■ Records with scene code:
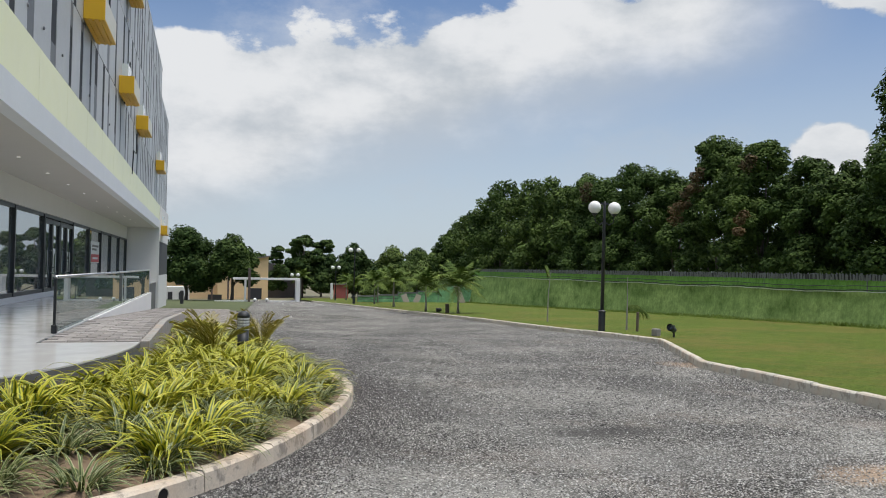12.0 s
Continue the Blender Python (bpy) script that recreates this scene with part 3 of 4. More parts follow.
def build_rail():
    rail = thing("glass_balustrade", None, "frameless glass balustrade with steel handrail along the ramp", "balustrade")
    x = 0.56
    ys = list(np.linspace(15.31, 34.8, 9))
    for a, b in zip(ys, ys[1:]):
        g = part("glass_panel", bm_box(x - 0.006, x + 0.006, a + 0.01, b - 0.01, DECK + 0.003, 1.33), M_RAILGLASS, rail)
        g.visible_shadow = False
        if b in (ys[4], ys[8]):
            part("post", bm_box(x - 0.014, x + 0.014, b - 0.014, b + 0.014, DECK, 1.33, 0.003), M_STEEL, rail)
    part("end_post", bm_box(x - 0.02, x + 0.02, ys[0] - 0.03, ys[0] + 0.009, DECK, 1.36, 0.004), M_FRAME, rail, "black end post")
    part("foot", bm_box(x - 0.04, x + 0.04, ys[0] - 0.06, ys[0] + 0.05, DECK + 0.002, DECK + 0.13, 0.008), M_FRAME, rail)
    part("handrail", bm_tube([(x, ys[0] - 0.03, 1.36), (x, ys[-1] + 0.02, 1.36)], [0.025, 0.025], 10), M_STEEL, rail, "brushed steel handrail", True)


def ramp_z(y):
    return DECK + (RAMP_FOOT - DECK) * min(1, max(0, (y - RAMP_BEND) / (RAMP_Y1 - RAMP_BEND)))


RAMP_FOOT, RAMP_BEND = -0.30, 18.4


def build_ramp():
    """The paved ramp beside the platform and the lower apron beside it."""
    def wedge(name, x0, x1, lift, material):
        """A bed between two lines of x, level to the bend and then falling."""
        v = []
        for y in (RAMP_Y0, RAMP_BEND, RAMP_Y1):
            w = 0.06 * (y - RAMP_Y0) / (RAMP_Y1 - RAMP_Y0)
            v += [(x0 + (w if x0 > 1 else 0), y, -1.7), (x1 + w, y, -1.7), (x1 + w, y, ramp_z(y) + lift), (x0 + (w if x0 > 1 else 0), y, ramp_z(y) + lift)]
        f = [(0, 1, 2, 3), (11, 10, 9, 8)]
        for i in (0, 4):
            f += [(i + k, i + 4 + k, i + 4 + (k + 1) % 4, i + (k + 1) % 4) for k in range(4)]
        return mesh_of(name, v, f, material)

    thing("ramp", wedge("ramp", 0.65, 1.92, -0.012, M_JOINT), "sloping ramp bed under the pavers", "ramp", kind="structure")
    thing("ramp_kerb", wedge("ramp_kerb", 1.921, 2.04, 0.008, M_KERB_G), "smooth grey side kerb of the ramp", "kerb", kind="structure")
    # apron
    sheet("apron", lambda y: (2.08, 3.95), y_rows(19.0, 39.5), 4, M_JOINT, 0.05, "paved apron bed beside the ramp", "pavement")


def paver_meshes():
    out = []
    rng = random.Random(3)
    for k in range(6):
        j = [rng.uniform(-0.008, 0.008) for _ in range(8)]
        L, W, h, b = 0.302, 0.198, 0.03, 0.010
        v = [(j[0], j[1], 0), (L + j[2], j[3], 0), (L + j[4], W + j[5], 0), (j[6], W + j[7], 0)]
        t = [(v[0][0] + b, v[0][1] + b, h), (v[1][0] - b, v[1][1] + b, h), (v[2][0] - b, v[2][1] - b, h), (v[3][0] + b, v[3][1] - b, h)]
        out.append(mesh_of("paver", v + t, [(4, 5, 6, 7), (0, 1, 5, 4), (1, 2, 6, 5), (2, 3, 7, 6), (3, 0, 4, 7)], M_PAVER))
    return out


# ---- things outdoors ----
def street_lamp(x, y, h, lean=0.0, label="black twin-globe lamp post with white opal globes on the lawn"):
    z = gz(x, y) + 0.10
    lamp = thing("street_lamp", None, label, "street lamp", "street lamps", at=pose(x, y, z, 0, lean, 0))
    k = h / 3.85
    base = bm_tube([(0, 0, 0), (0, 0, 0.03), (0, 0, 0.04)], [0.19 * k, 0.19 * k, 0.10 * k], 14)
    part("base_plate", base, M_POLE, lamp)
    part("base", bm_tube([(0, 0, 0.04), (0, 0, 0.62), (0, 0, 0.66), (0, 0, 0.70)], [0.10 * k, 0.10 * k, 0.115 * k, 0.07 * k], 14), M_POLE, lamp, "thicker black foot of the post")
    part("post", bm_tube([(0, 0, 0.70), (0, 0, h - 0.1), (0, 0, h)], [0.055 * k, 0.042 * k, 0.02 * k], 12), M_POLE, lamp, smooth=True)
    for s in (-1, 1):
        arm = part("arm", bm_tube([(0, 0, h - 0.62), (s * 0.16, 0, h - 0.74), (s * 0.30, 0, h - 0.66), (s * 0.34, 0, h - 0.46)], [0.014] * 4, 8), M_POLE, lamp)
        part("cup", bm_tube([(s * 0.34, 0, h - 0.47), (s * 0.34, 0, h - 0.42), (s * 0.34, 0, h - 0.38)], [0.03, 0.085, 0.09], 12), M_POLE, arm)
        part("globe", bm_ball((s * 0.34, 0, h - 0.20), 0.20), M_GLOBE, lamp, "white opal globe", True)
    part("top_bar", bm_box(-0.13, 0.13, -0.012, 0.012, h - 0.10, h - 0.04), M_POLE, lamp)
    return lamp


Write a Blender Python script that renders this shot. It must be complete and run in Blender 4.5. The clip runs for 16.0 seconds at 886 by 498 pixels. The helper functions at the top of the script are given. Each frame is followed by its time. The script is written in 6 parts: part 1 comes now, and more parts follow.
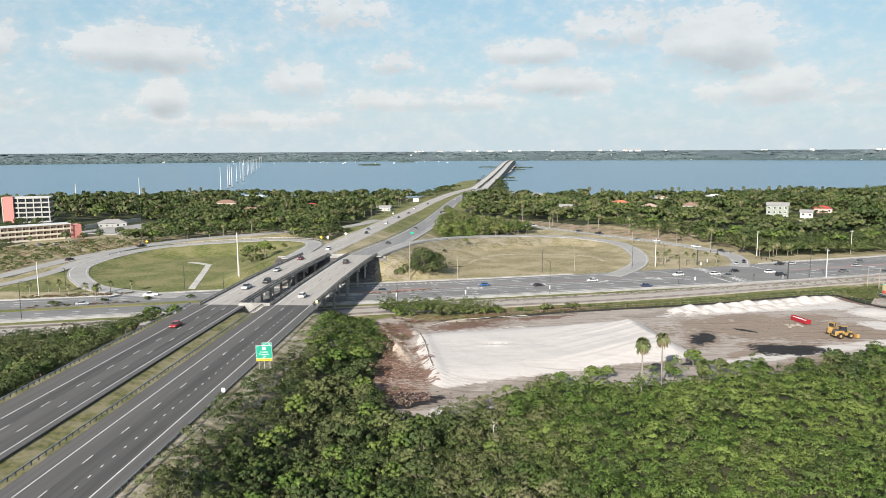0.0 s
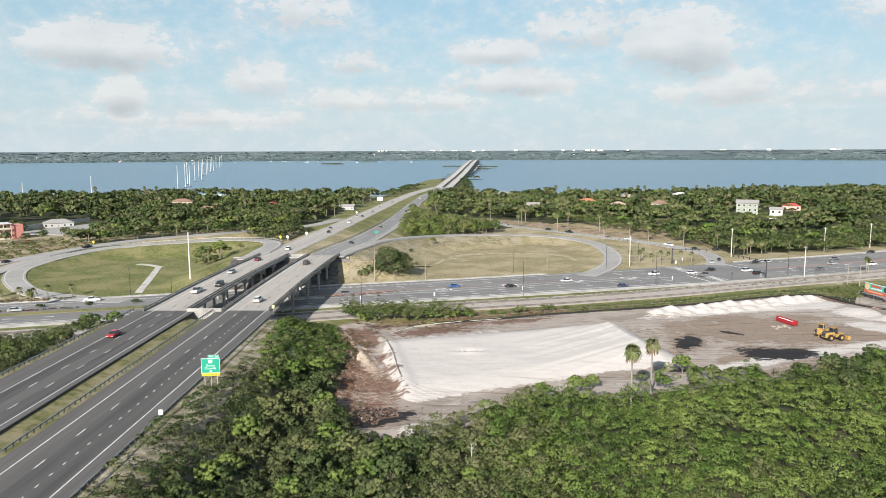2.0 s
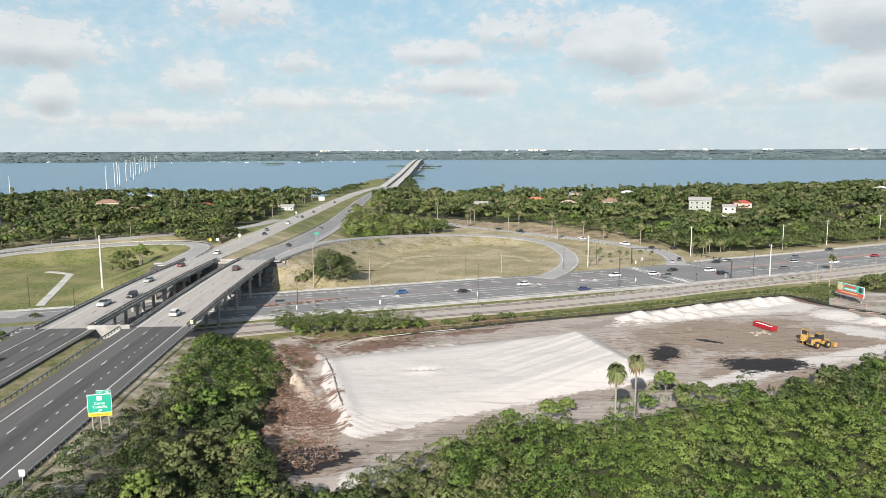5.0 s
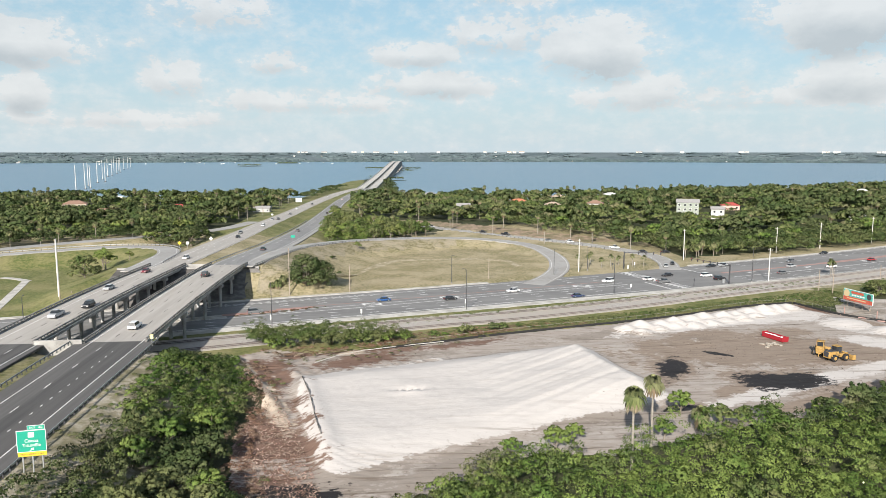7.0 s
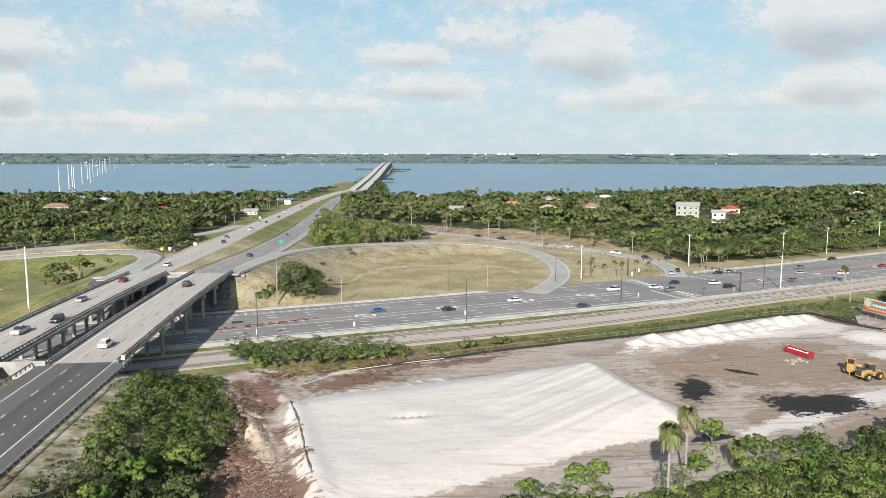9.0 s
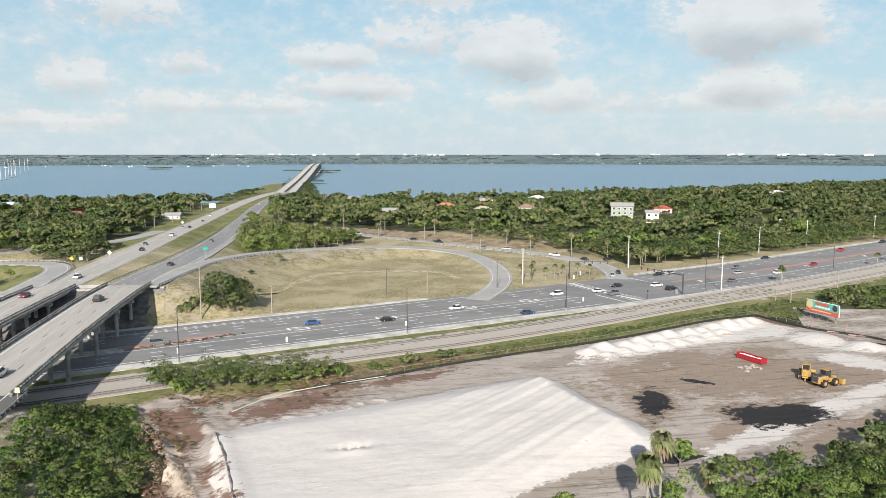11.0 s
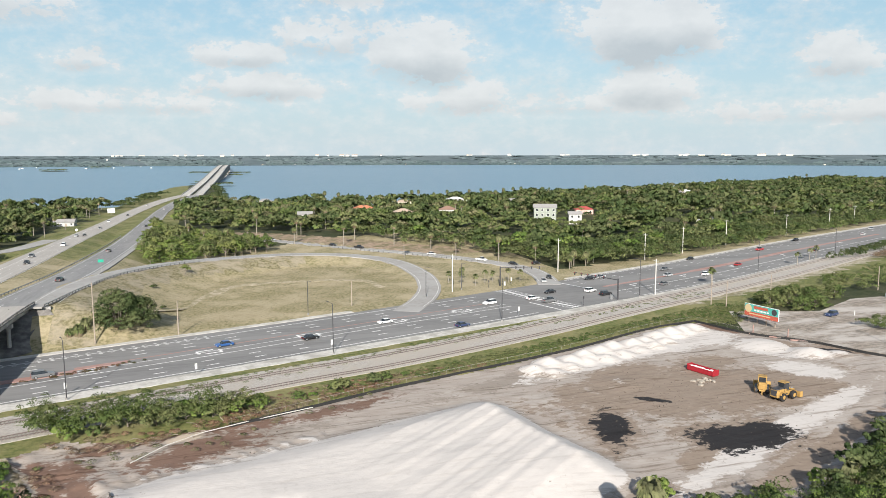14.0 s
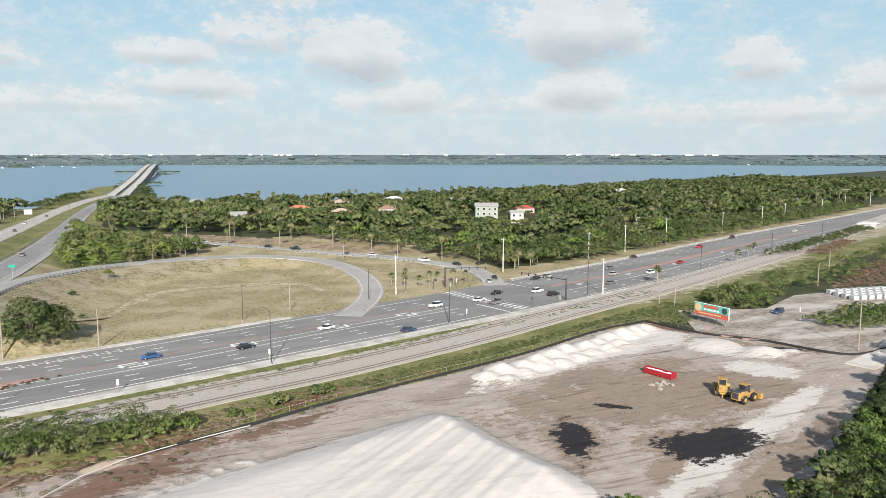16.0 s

■ Task to carry out:
Reproduce each line of the entries in which the word "Blender" is found.

■ Correct response:
Continue the Blender Python (bpy) script that recreates this scene with part 3 of 4. More parts follow.
Write a Blender Python script that renders this shot. It must be complete and run in Blender 4.5. The clip runs for 16.0 seconds at 886 by 498 pixels. The helper functions at the top of the script are given. Each frame is followed by its time. The script is written in 6 parts: part 1 comes now, and more parts follow.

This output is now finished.